7 Ways to Relieve Postpartum Hemorrhoids
If, despite your best efforts, you still experience postpartum hemorrhoids, try these strategies to find relief.
- Soak in a sitz bath. “The most effective thing people can do is what's called the sitz bath,” Kelleher says. This is a warm, shallow basin you balance on the toilet in order to soak and soothe the perineal area. The American College of Obstetricians and Gynecologists (ACOG) recommends using a sitz bath a few times a day for relief while recovering from childbirth. Though this can be difficult to prioritize when caring for a newborn, notes Kelleher, she recommends baby-wearing so you can keep the baby close.
- Apply medicated pads. Those containing witch hazel, lidocaine, or hydrocortisone can be applied to the affected area to help soothe any discomfort.
- Try OTC products. Certain over-the-counter creams, suppositories, or pain relievers can also help you find relief from postpartum hemorrhoids. Ask your healthcare provider for recommendations about which products might be best suited to your situation.
- Increase your fiber intake.
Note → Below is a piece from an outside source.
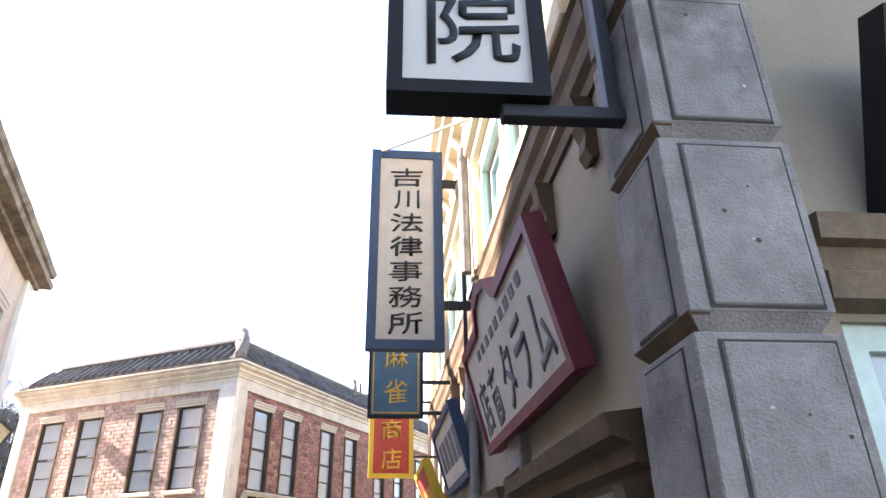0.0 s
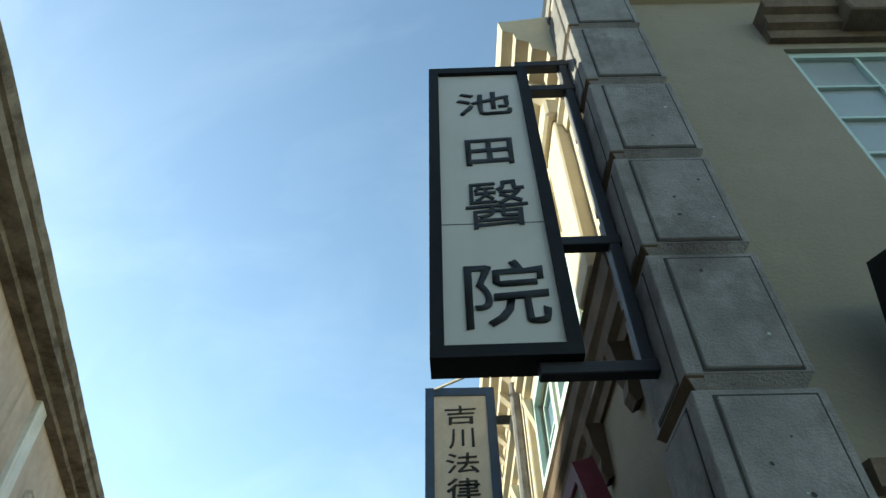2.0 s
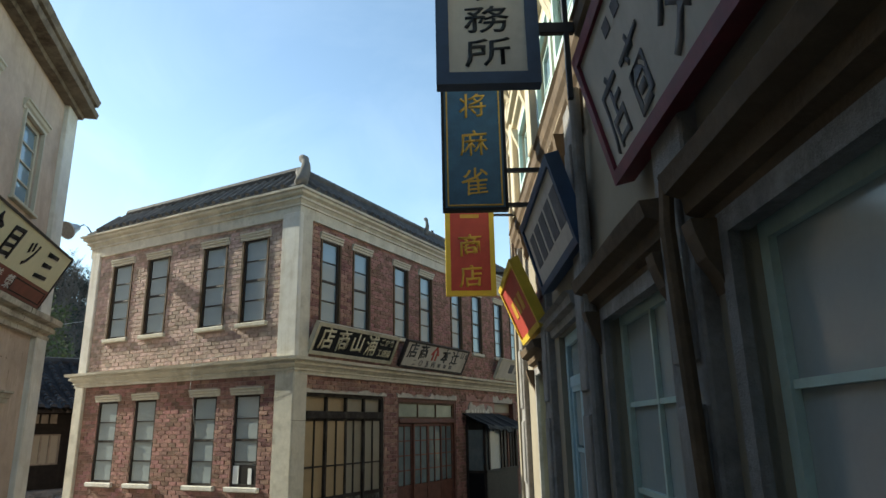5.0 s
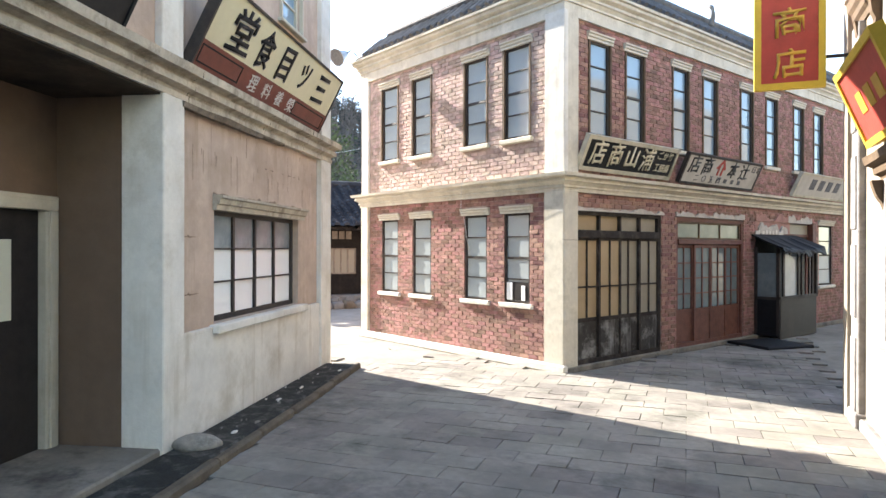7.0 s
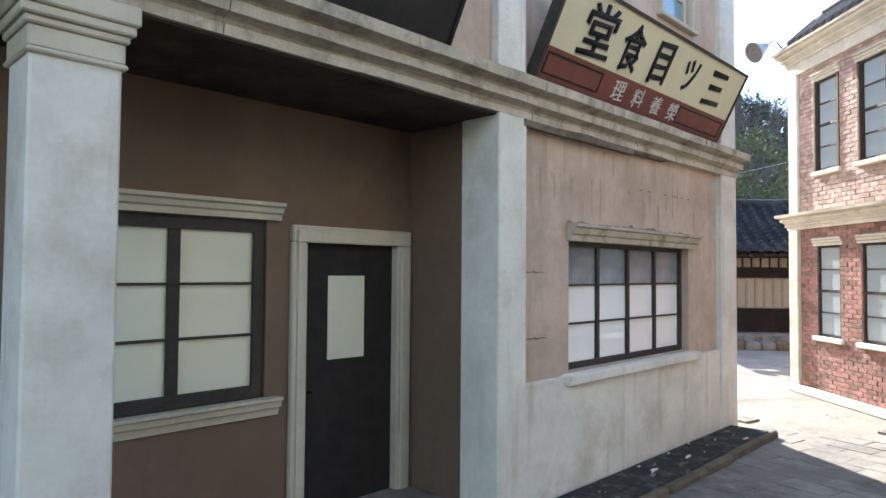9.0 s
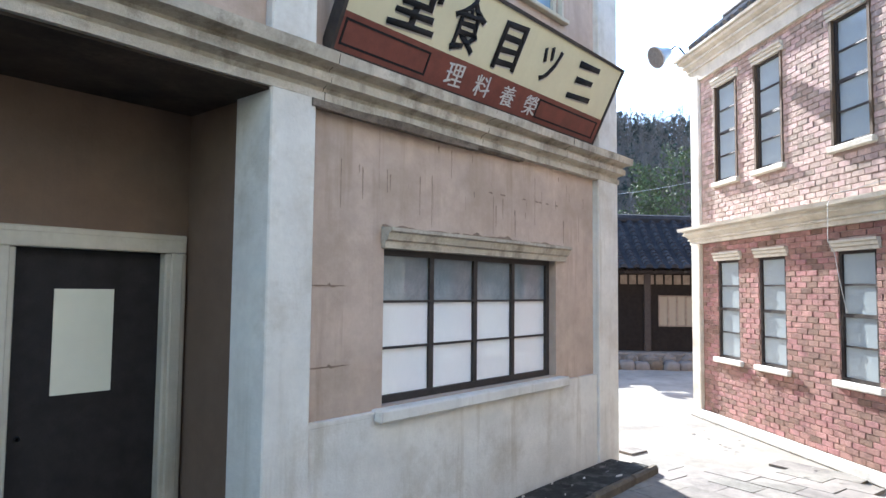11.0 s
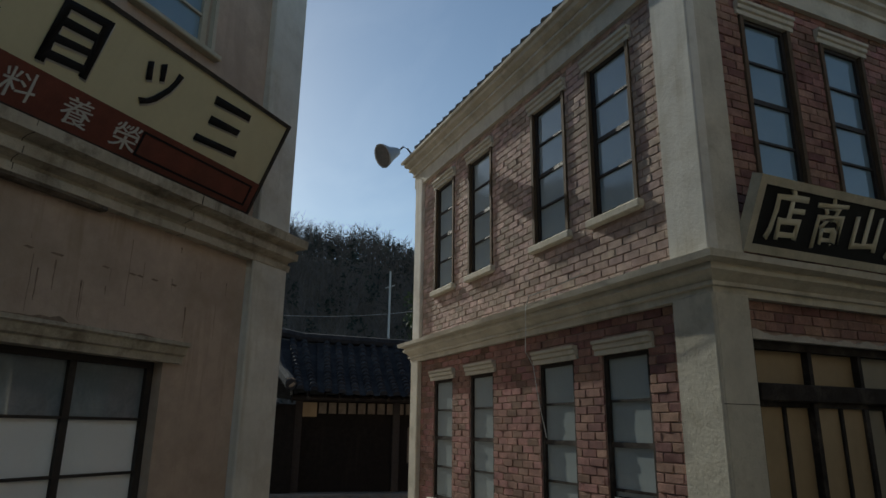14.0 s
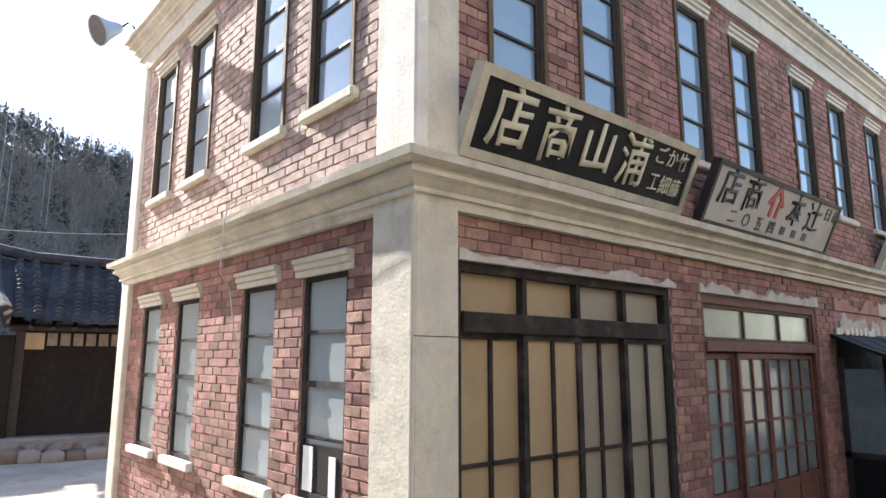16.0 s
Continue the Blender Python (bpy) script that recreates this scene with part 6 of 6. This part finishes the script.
lay(wall_r, .27, BKR_LEN - .35, .06, Z1, [(a, b, 0, 2.40) for a, b, c, d in hr1[:3]] + grown(hr1[3:]), "brick", "brick_join", .4, 120, 3)
lay(wall_r, .29, BKR_LEN - .35, Z2, Z3, grown(hr2, .035), "brick", "brick_join", .4, 170, 4)

# paving: slabs in courses along the street, level with the ground about them
pv = tagged(new("pavement"), "worn grey granite paving slabs in staggered courses", "pavement", kind="structure")
pv.matrix_basis = T(-5.2, 6.2, 0, 30)
rr = random.Random(17)
def slab_mesh(w, d, seed):
    r2 = random.Random(seed)
    bm = bmesh.new()
    c = .003
    lo = [bm.verts.new((x * w / 2, y * d / 2, -.04)) for x, y in ((-1, -1), (1, -1), (1, 1), (-1, 1))]
    mi = [bm.verts.new((x * w / 2, y * d / 2, -.005 + r2.uniform(-.002, .002))) for x, y in ((-1, -1), (1, -1), (1, 1), (-1, 1))]
    hi = [bm.verts.new((x * (w / 2 - c), y * (d / 2 - c), r2.uniform(-.003, .003))) for x, y in ((-1, -1), (1, -1), (1, 1), (-1, 1))]
    for a, b in ((lo, mi), (mi, hi)):
        for k in range(4):
            bm.faces.new((a[k], a[(k + 1) % 4], b[(k + 1) % 4], b[k]))
    bm.faces.new(hi)
    bmesh.ops.recalc_face_normals(bm, faces=bm.faces)
    me = bpy.data.meshes.new("paving_slab")
    bm.to_mesh(me)
    bm.free()
    me.materials.append(M["slab"])
    return me
SWD, SDP = .46, .30
forms = [slab_mesh(SWD - .004, SDP - .004, k) for k in range(6)]
lbi, bki, rbi = LBM.inverted(), T(BKX, BKY, 0).inverted(), T(*RBA, 0, RYAW).inverted()
cells = []
for i in range(-26, 27):
    for j in range(-52, 53):
        p = pv.matrix_basis @ Vector((i * SWD + (SWD / 2 if j % 2 else 0), j * SDP, 0))
        a, b, c = lbi @ p, bki @ p, rbi @ p
        if a.y > -.40 and a.x < U1 + .45 or a.y > 1.5 or b.y > -.2 and b.x < .2 or c.x > .25 and c.y > .2 or p.x < -9.5 and p.y > 8.5 or p.x < -12:
            continue
        cells.append((abs(p.x + 5) + abs(p.y - 7.2), i, j))
cells.sort()
V, F = [], []
for n, (_, i, j) in enumerate(cells):
    me = rr.choice(forms)
    mm = T(i * SWD + (SWD / 2 if j % 2 else 0), j * SDP, rr.uniform(-.004, .002)) @ pose(0, 0, 0, rr.uniform(-.5, .5), rr.uniform(-.4, .4), rr.uniform(-.4, .4))
    if n < 300:
        o = new("paving_slab", me)
        o.parent, o.matrix_basis = pv, mm
    else:
        q = len(V)
        V.extend(tuple(mm @ v.co) for v in me.vertices)
        F.extend(tuple(q + k for k in f.vertices) for f in me.polygons)
me = bpy.data.meshes.new("outer_paving")
me.from_pydata(V, [], F)
me.materials.append(M["slab_join"])
o = new("outer_paving", me)
o.parent = pv
tagged(o, kind="stuff")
Eating a high-fiber diet—including foods like pears, almonds, beans, and barley—can help you avoid straining during a bowel movement, which is a precursor of hemorrhoids. Most women should aim to get 25 grams of fiber in their diet each day.
- Stay hydrated. “You really need to overhydrate to maintain soft stool,” Rebarber says. Drinking plenty of water also helps the fiber in your diet work its magic. ACOG recommends drinking 8 to 12 cups of water each day while pregnant.
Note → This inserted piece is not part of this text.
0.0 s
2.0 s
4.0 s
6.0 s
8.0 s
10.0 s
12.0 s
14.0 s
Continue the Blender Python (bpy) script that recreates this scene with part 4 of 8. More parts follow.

- Don’t force a bowel movement. “The less time you spend bearing down, the less likely you are to have hemorrhoids or exacerbations of hemorrhoids,” Kelleher says. Ask your doctor whether a laxative may be helpful to avoid time spent sitting, pushing, and straining.
No matter which approach—or combination of approaches—you choose, be sure they’re all safe for use if you’re also breastfeeding or healing from a tear.
When to See Your Doctor
Typically, postpartum hemorrhoids aren’t a cause for concern. “They’re short-lived,” says Rebarber, explaining that after delivery, the extra blood volume from pregnancy and the added pressure of the growing uterus immediately start to dissipate.
A good rule of thumb: If symptoms are bothersome after two to three weeks, it may be time to call your doctor.
That way, your doctor can rule out other related issues, such as an anal fissure, an abscess, or genital warts, and confirm that it’s hemorrhoids that you’re dealing with, explains Rebarber. “Visualization, digital examination, and possibly anoscopy are going to be the things that will help to really determine what's going on in that area.” Though rare, surgery may be needed for a more severe hemorrhoid that’s thrombosed (filled with blood) or causing extreme pain, he adds.
“But of course, anytime someone is concerned,” Kelleher says, “they need to bring it to the attention of their clinical care provider.”